* Start *

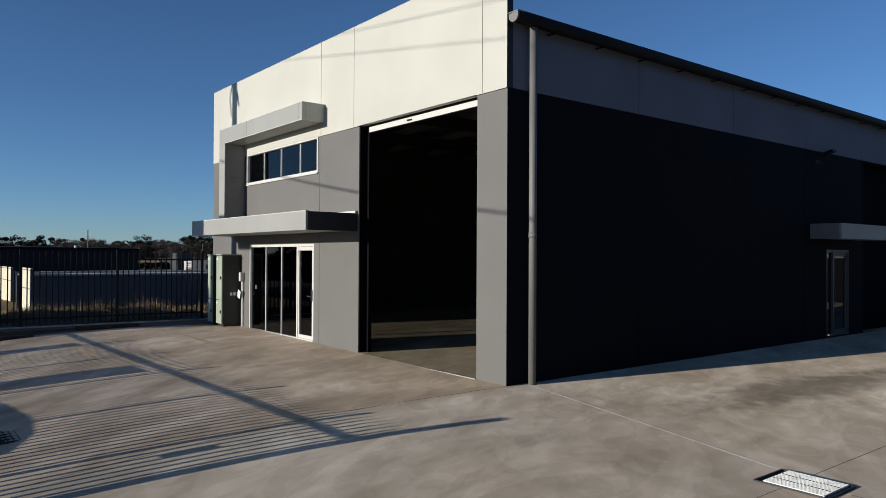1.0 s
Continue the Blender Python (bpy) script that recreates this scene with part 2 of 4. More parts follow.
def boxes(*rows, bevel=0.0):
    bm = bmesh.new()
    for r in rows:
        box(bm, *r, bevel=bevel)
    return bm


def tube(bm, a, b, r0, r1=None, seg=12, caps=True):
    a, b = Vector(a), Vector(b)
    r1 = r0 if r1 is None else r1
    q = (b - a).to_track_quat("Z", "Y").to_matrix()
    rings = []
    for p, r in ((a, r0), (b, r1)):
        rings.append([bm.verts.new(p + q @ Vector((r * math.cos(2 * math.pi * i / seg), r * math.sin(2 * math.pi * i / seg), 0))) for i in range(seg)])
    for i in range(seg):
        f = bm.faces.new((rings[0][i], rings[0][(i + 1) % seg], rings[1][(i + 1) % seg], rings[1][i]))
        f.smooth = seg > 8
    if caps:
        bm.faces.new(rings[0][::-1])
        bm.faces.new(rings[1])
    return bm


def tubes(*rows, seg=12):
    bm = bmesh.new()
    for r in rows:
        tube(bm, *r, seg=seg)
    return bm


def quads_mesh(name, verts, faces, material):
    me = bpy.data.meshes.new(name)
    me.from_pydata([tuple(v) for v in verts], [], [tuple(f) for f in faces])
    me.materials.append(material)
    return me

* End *

**WHAT IS REQUIRED**. Word for word, quote the full listing, omitting every picture.

**SOLUTION BELOW**.
1.0 s
Continue the Blender Python (bpy) script that recreates this scene with part 2 of 4. More parts follow.
def boxes(*rows, bevel=0.0):
    bm = bmesh.new()
    for r in rows:
        box(bm, *r, bevel=bevel)
    return bm


def tube(bm, a, b, r0, r1=None, seg=12, caps=True):
    a, b = Vector(a), Vector(b)
    r1 = r0 if r1 is None else r1
    q = (b - a).to_track_quat("Z", "Y").to_matrix()
    rings = []
    for p, r in ((a, r0), (b, r1)):
        rings.append([bm.verts.new(p + q @ Vector((r * math.cos(2 * math.pi * i / seg), r * math.sin(2 * math.pi * i / seg), 0))) for i in range(seg)])
    for i in range(seg):
        f = bm.faces.new((rings[0][i], rings[0][(i + 1) % seg], rings[1][(i + 1) % seg], rings[1][i]))
        f.smooth = seg > 8
    if caps:
        bm.faces.new(rings[0][::-1])
        bm.faces.new(rings[1])
    return bm


def tubes(*rows, seg=12):
    bm = bmesh.new()
    for r in rows:
        tube(bm, *r, seg=seg)
    return bm


def quads_mesh(name, verts, faces, material):
    me = bpy.data.meshes.new(name)
    me.from_pydata([tuple(v) for v in verts], [], [tuple(f) for f in faces])
    me.materials.append(material)
    return me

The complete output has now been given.